Source data =
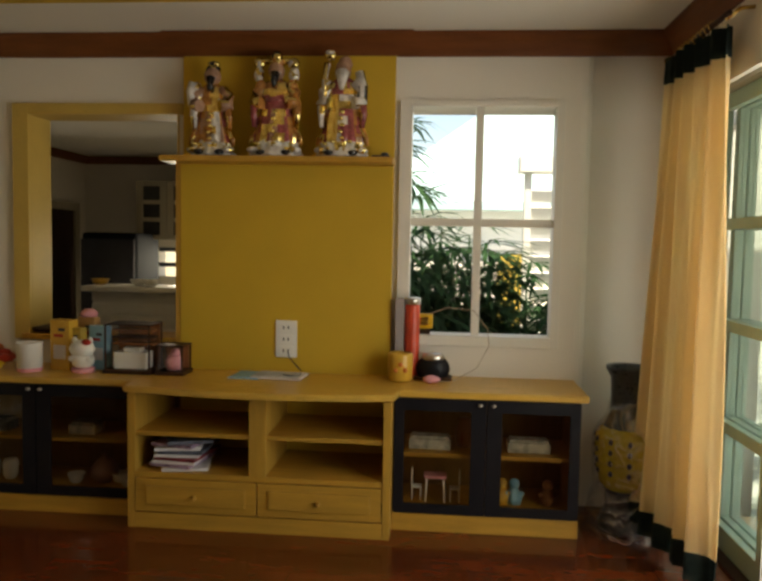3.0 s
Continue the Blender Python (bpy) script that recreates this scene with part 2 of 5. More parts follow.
def mesh_of(name, bm, material):
    me = bpy.data.meshes.new(name)
    bm.normal_update()
    bm.to_mesh(me)
    bm.free()
    for mt in material if isinstance(material, (list, tuple)) else [material]:
        me.materials.append(mt)
    return me


def part(name, bm, material, parent, label=""):
    ob = new(name, mesh_of(name, bm, material))
    ob.parent = parent
    return tagged(ob, label)


def solid(name, bm, material, label, category, kind="", group="", m=None):
    ob = new(name, mesh_of(name, bm, material))
    if m is not None:
        ob.matrix_world = m
    return tagged(ob, label, category, group, kind)


def thing(name, m, label, category, group="", kind=""):
    ob = new(name)
    ob.empty_display_size = 0.1
    ob.matrix_world = m
    return tagged(ob, label, category, group, kind)


B = bmesh.new


def ring(bm, x0, z0, x1, z1, a0, b0, a1, b1, y0, y1):
    """A flat frame in x and z with an opening from (a0, b0) to (a1, b1), between two depths."""
    o, i = [(x0, z0), (x1, z0), (x1, z1), (x0, z1)], [(a0, b0), (a1, b0), (a1, b1), (a0, b1)]
    v = [[bm.verts.new((x, y, z)) for x, z in q] for q in (o, i) for y in (y0, y1)]
    of, ob, nf, nb = v
    for k in range(4):
        j = (k + 1) % 4
        for q in ((of[k], of[j], nf[j], nf[k]), (ob[j], ob[k], nb[k], nb[j]), (of[j], of[k], ob[k], ob[j]), (nf[k], nf[j], nb[j], nb[k])):
            bm.faces.new(q)
    bmesh.ops.recalc_face_normals(bm, faces=bm.faces[:])
    return bm


# ---- the large structure ----
YW, CEILZ, HALLZ = 3.875, 2.39, -0.23

bm = B()
box(bm, -2.98, -2.6, -0.5, 1.42, YW + 0.1, 0.0)
floor = solid("floor", bm, FLOORW, "polished red-brown parquet floor of the raised living room", "floor", "structure")
bm = B()
box(bm, -3.0, -2.6, -0.05, -2.955, 3.86, 0.004, 0.003)
part("floor_nosing", bm, DARKW, floor, "dark wooden nosing")

# television wall with its window and its hatch to the kitchen
WX0, WX1, WZ0, WZ1 = -0.105, 0.668, 0.862, 2.045
NX0, NX1, NZ0, NZ1 = -2.112, -1.29, 0.80, 2.0
THIN = 0.19
wall = B()
for x0, x1, z0, z1 in ((-2.87, NX0, 0, CEILZ), (NX0, NX1, 0, NZ0), (NX0, NX1, NZ1, CEILZ), (NX1, WX0, 0, CEILZ), (WX0, WX1, 0, WZ0), (WX0, WX1, WZ1, CEILZ), (WX1, 0.76, 0, CEILZ)):
    box(wall, x0, YW, z0 - (0.02 if z0 == 0 else 0.0), x1, YW + (0.28 if x1 > WX0 else THIN), z1 + (0.3 if z1 == CEILZ else 0.0))
prism(wall, [(0.76, YW), (0.79, YW + 0.008), (0.81, YW + 0.03), (0.82, YW + 0.06), (0.82, YW + 0.28), (0.76, YW + 0.28)], "z", -0.02, CEILZ + 0.3)
box(wall, 0.82, YW + 0.055, -0.02, 1.4, YW + 0.28, CEILZ + 0.3)
solid("wall_north", wall, WALL, "cream painted wall behind the long cabinet", "wall", "structure")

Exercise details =
With the pictures left out, transcribe the material exactly.

Solution to this task =
3.0 s
Continue the Blender Python (bpy) script that recreates this scene with part 2 of 5. More parts follow.
def mesh_of(name, bm, material):
    me = bpy.data.meshes.new(name)
    bm.normal_update()
    bm.to_mesh(me)
    bm.free()
    for mt in material if isinstance(material, (list, tuple)) else [material]:
        me.materials.append(mt)
    return me


def part(name, bm, material, parent, label=""):
    ob = new(name, mesh_of(name, bm, material))
    ob.parent = parent
    return tagged(ob, label)


def solid(name, bm, material, label, category, kind="", group="", m=None):
    ob = new(name, mesh_of(name, bm, material))
    if m is not None:
        ob.matrix_world = m
    return tagged(ob, label, category, group, kind)


def thing(name, m, label, category, group="", kind=""):
    ob = new(name)
    ob.empty_display_size = 0.1
    ob.matrix_world = m
    return tagged(ob, label, category, group, kind)


B = bmesh.new


def ring(bm, x0, z0, x1, z1, a0, b0, a1, b1, y0, y1):
    """A flat frame in x and z with an opening from (a0, b0) to (a1, b1), between two depths."""
    o, i = [(x0, z0), (x1, z0), (x1, z1), (x0, z1)], [(a0, b0), (a1, b0), (a1, b1), (a0, b1)]
    v = [[bm.verts.new((x, y, z)) for x, z in q] for q in (o, i) for y in (y0, y1)]
    of, ob, nf, nb = v
    for k in range(4):
        j = (k + 1) % 4
        for q in ((of[k], of[j], nf[j], nf[k]), (ob[j], ob[k], nb[k], nb[j]), (of[j], of[k], ob[k], ob[j]), (nf[k], nf[j], nb[j], nb[k])):
            bm.faces.new(q)
    bmesh.ops.recalc_face_normals(bm, faces=bm.faces[:])
    return bm


# ---- the large structure ----
YW, CEILZ, HALLZ = 3.875, 2.39, -0.23

bm = B()
box(bm, -2.98, -2.6, -0.5, 1.42, YW + 0.1, 0.0)
floor = solid("floor", bm, FLOORW, "polished red-brown parquet floor of the raised living room", "floor", "structure")
bm = B()
box(bm, -3.0, -2.6, -0.05, -2.955, 3.86, 0.004, 0.003)
part("floor_nosing", bm, DARKW, floor, "dark wooden nosing")

# television wall with its window and its hatch to the kitchen
WX0, WX1, WZ0, WZ1 = -0.105, 0.668, 0.862, 2.045
NX0, NX1, NZ0, NZ1 = -2.112, -1.29, 0.80, 2.0
THIN = 0.19
wall = B()
for x0, x1, z0, z1 in ((-2.87, NX0, 0, CEILZ), (NX0, NX1, 0, NZ0), (NX0, NX1, NZ1, CEILZ), (NX1, WX0, 0, CEILZ), (WX0, WX1, 0, WZ0), (WX0, WX1, WZ1, CEILZ), (WX1, 0.76, 0, CEILZ)):
    box(wall, x0, YW, z0 - (0.02 if z0 == 0 else 0.0), x1, YW + (0.28 if x1 > WX0 else THIN), z1 + (0.3 if z1 == CEILZ else 0.0))
prism(wall, [(0.76, YW), (0.79, YW + 0.008), (0.81, YW + 0.03), (0.82, YW + 0.06), (0.82, YW + 0.28), (0.76, YW + 0.28)], "z", -0.02, CEILZ + 0.3)
box(wall, 0.82, YW + 0.055, -0.02, 1.4, YW + 0.28, CEILZ + 0.3)
solid("wall_north", wall, WALL, "cream painted wall behind the long cabinet", "wall", "structure")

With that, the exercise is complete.